If he went back to Scotland Yard and reported that it was very likely that Leslie was somehow involved, and he needed to question him, who would Markham believe if Leslie called Rutledge a fool and refused?

 

When Rutledge knocked at the door of the surgery, Dr. Mason squinted in the bright lamplight.

“Hallo,” he said with a smile. “Have you found her killer? Is that why you’re so late? Come in and I’ll offer you a sherry.”

Rutledge said, “I’m here to review the facts of that young woman’s murder. If I may?” And he made to enter the passage. He hadn’t intended to be abrupt. But seeing the doctor unshaven, his hair tousled from sleep, his nightshirt tucked unevenly into his trousers, he was rapidly having second thoughts. Still, murderers didn’t wear marks on their foreheads, like Caine, to identify their deeds.

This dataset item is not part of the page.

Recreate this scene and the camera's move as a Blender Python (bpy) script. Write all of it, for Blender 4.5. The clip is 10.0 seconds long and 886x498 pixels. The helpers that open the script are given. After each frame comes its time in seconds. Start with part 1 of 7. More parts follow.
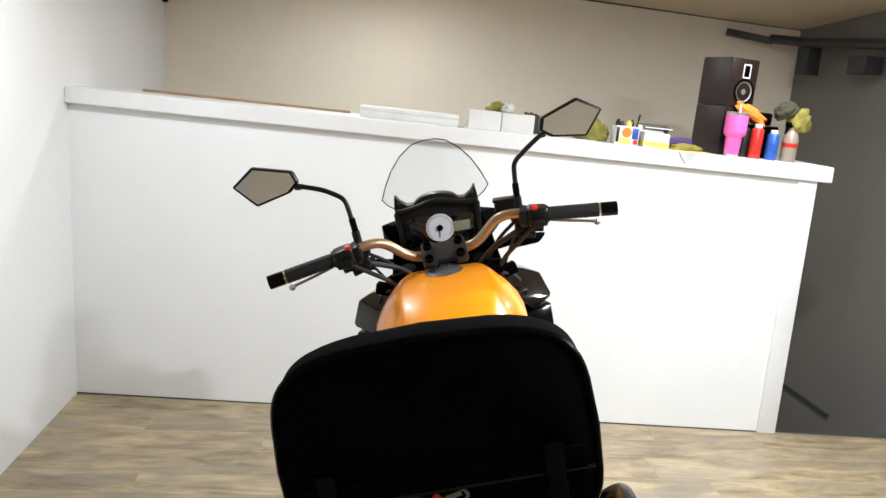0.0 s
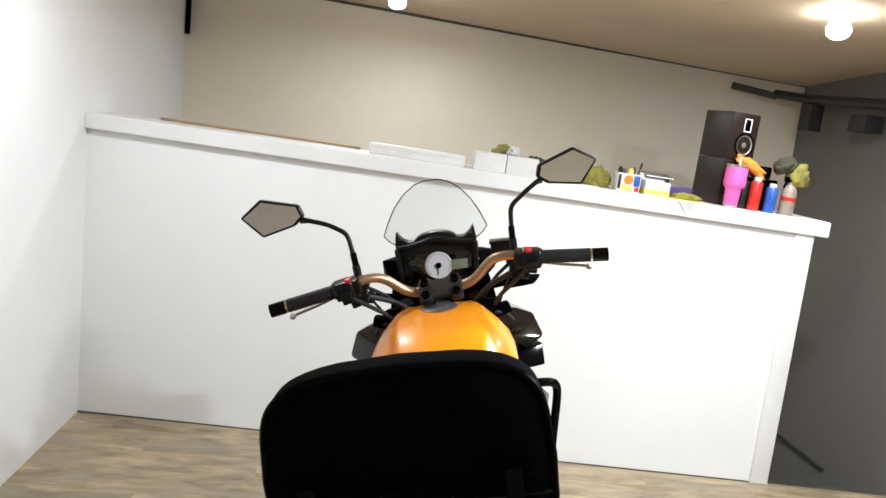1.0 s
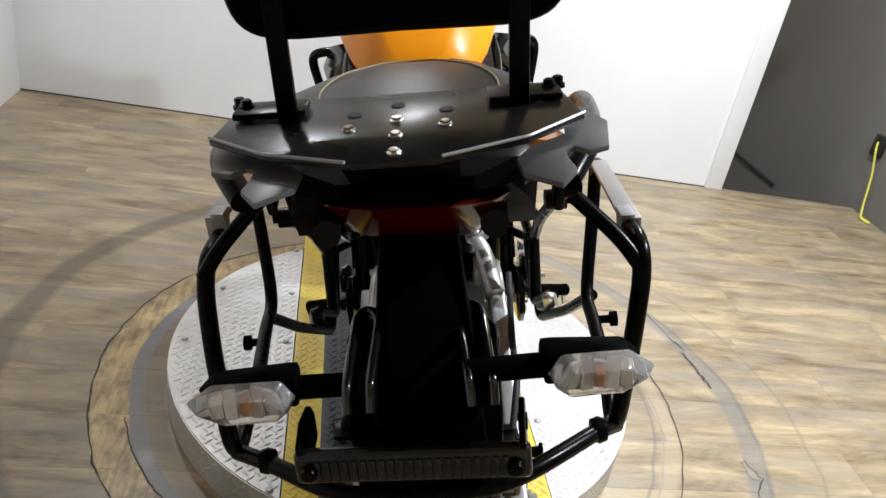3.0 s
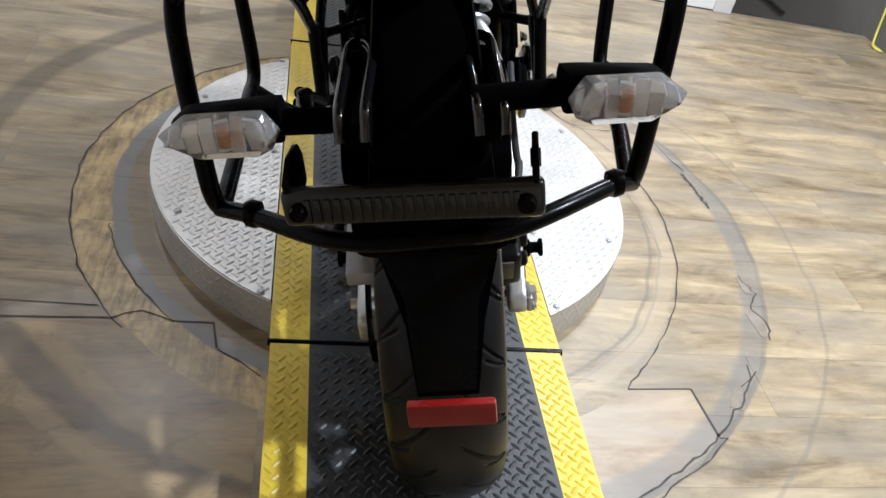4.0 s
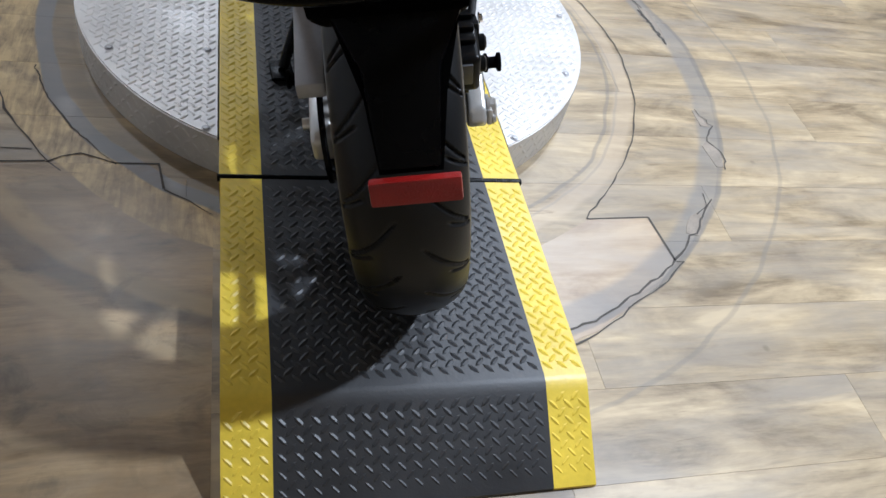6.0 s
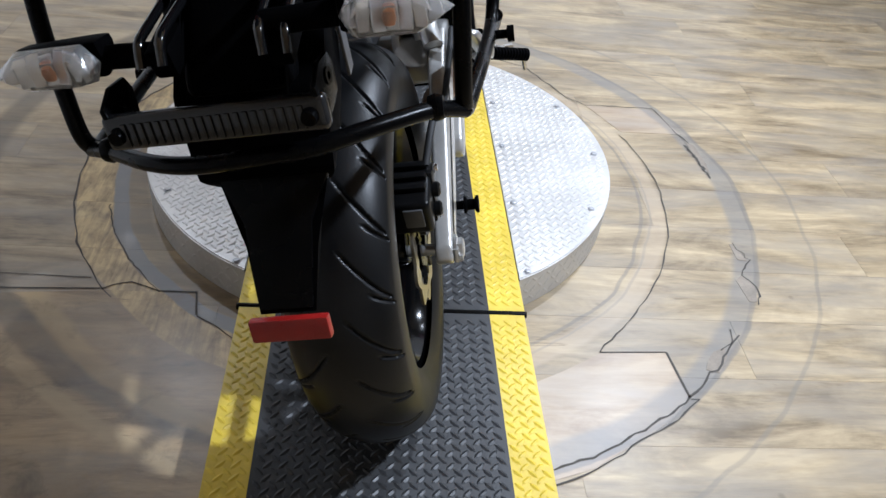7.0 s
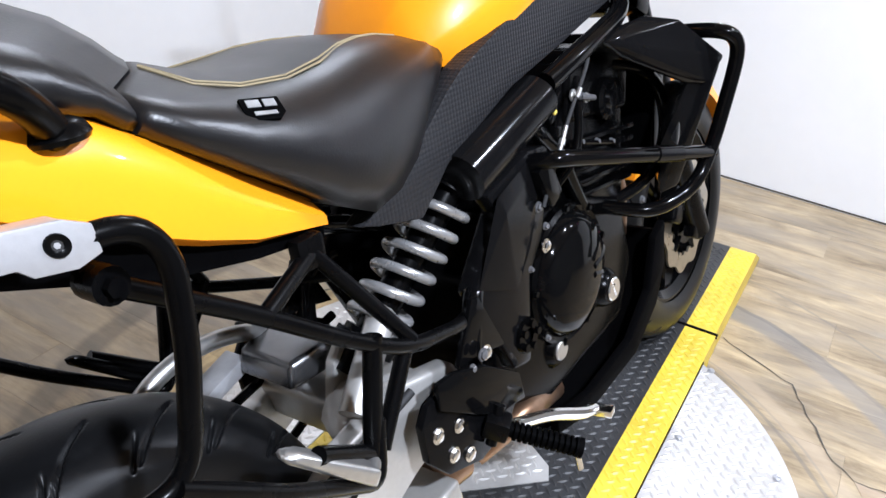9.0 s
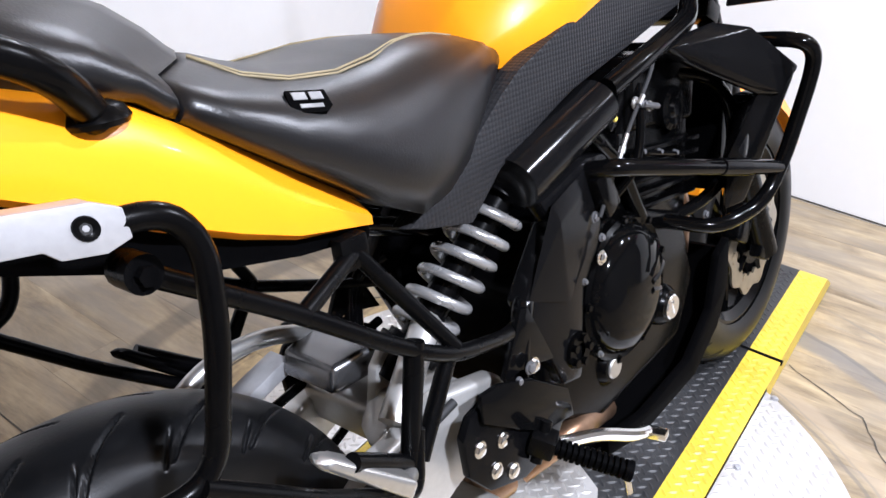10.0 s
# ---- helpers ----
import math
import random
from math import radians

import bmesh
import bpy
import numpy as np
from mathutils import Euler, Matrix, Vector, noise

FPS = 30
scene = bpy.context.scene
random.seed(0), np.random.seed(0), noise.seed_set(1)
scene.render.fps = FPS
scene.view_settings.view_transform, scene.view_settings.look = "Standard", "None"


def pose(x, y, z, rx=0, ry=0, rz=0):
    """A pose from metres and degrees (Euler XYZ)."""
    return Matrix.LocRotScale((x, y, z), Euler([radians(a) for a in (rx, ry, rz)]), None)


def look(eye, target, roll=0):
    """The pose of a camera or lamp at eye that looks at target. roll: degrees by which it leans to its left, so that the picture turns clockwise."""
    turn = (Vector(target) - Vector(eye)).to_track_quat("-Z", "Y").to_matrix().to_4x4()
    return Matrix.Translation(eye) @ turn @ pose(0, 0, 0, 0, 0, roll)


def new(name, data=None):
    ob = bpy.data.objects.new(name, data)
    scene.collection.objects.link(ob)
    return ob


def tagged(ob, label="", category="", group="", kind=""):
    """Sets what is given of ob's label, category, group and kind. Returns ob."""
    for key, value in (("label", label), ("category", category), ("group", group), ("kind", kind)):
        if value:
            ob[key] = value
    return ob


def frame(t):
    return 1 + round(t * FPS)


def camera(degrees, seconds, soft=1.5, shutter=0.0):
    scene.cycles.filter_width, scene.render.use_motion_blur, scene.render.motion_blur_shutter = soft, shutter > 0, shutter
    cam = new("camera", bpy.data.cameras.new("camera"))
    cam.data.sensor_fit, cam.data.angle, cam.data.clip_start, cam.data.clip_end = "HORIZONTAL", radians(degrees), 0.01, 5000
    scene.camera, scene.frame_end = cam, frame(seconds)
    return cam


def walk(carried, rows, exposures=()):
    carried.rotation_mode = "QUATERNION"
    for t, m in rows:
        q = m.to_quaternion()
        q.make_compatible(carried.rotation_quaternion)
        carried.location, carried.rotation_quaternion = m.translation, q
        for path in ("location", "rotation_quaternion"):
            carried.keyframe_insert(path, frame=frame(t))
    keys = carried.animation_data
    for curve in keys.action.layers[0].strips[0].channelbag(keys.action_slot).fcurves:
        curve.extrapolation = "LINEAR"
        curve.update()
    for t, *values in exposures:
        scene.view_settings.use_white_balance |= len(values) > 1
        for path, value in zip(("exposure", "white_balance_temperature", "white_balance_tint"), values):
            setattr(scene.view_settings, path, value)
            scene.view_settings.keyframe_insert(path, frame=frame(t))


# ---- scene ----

Frowning, Mason stepped aside and took him into the chill front room, that looked as if nothing had been changed in it since his wife’s death. It even smelled stale and musty, having been shut off from the rest of the house for so long a time.

Mason didn’t bother to light the fire, but he did light the lamp by the window.

“Now then, what’s this about?” he said, and waited.

Feeling like a fool, Rutledge said, “Had you ever seen that woman before you were called to the ditch where she was found?”

“Never. I’m not so pressed for trade that I go about making my own corpses.”

“I’m serious, Dr. Mason.”

“And so am I, Inspector. Yes, I know, you must do your duty. So must I. I’ve taken an oath to do no harm.”

“And you haven’t heard from any of your patients anything that would lead you to believe she was coming here, to see you or anyone else in Avebury? A doctor, like a priest, hears what a man can’t tell his own family. Could she have been sent by a former patient, someone you knew, and Henderson didn’t?”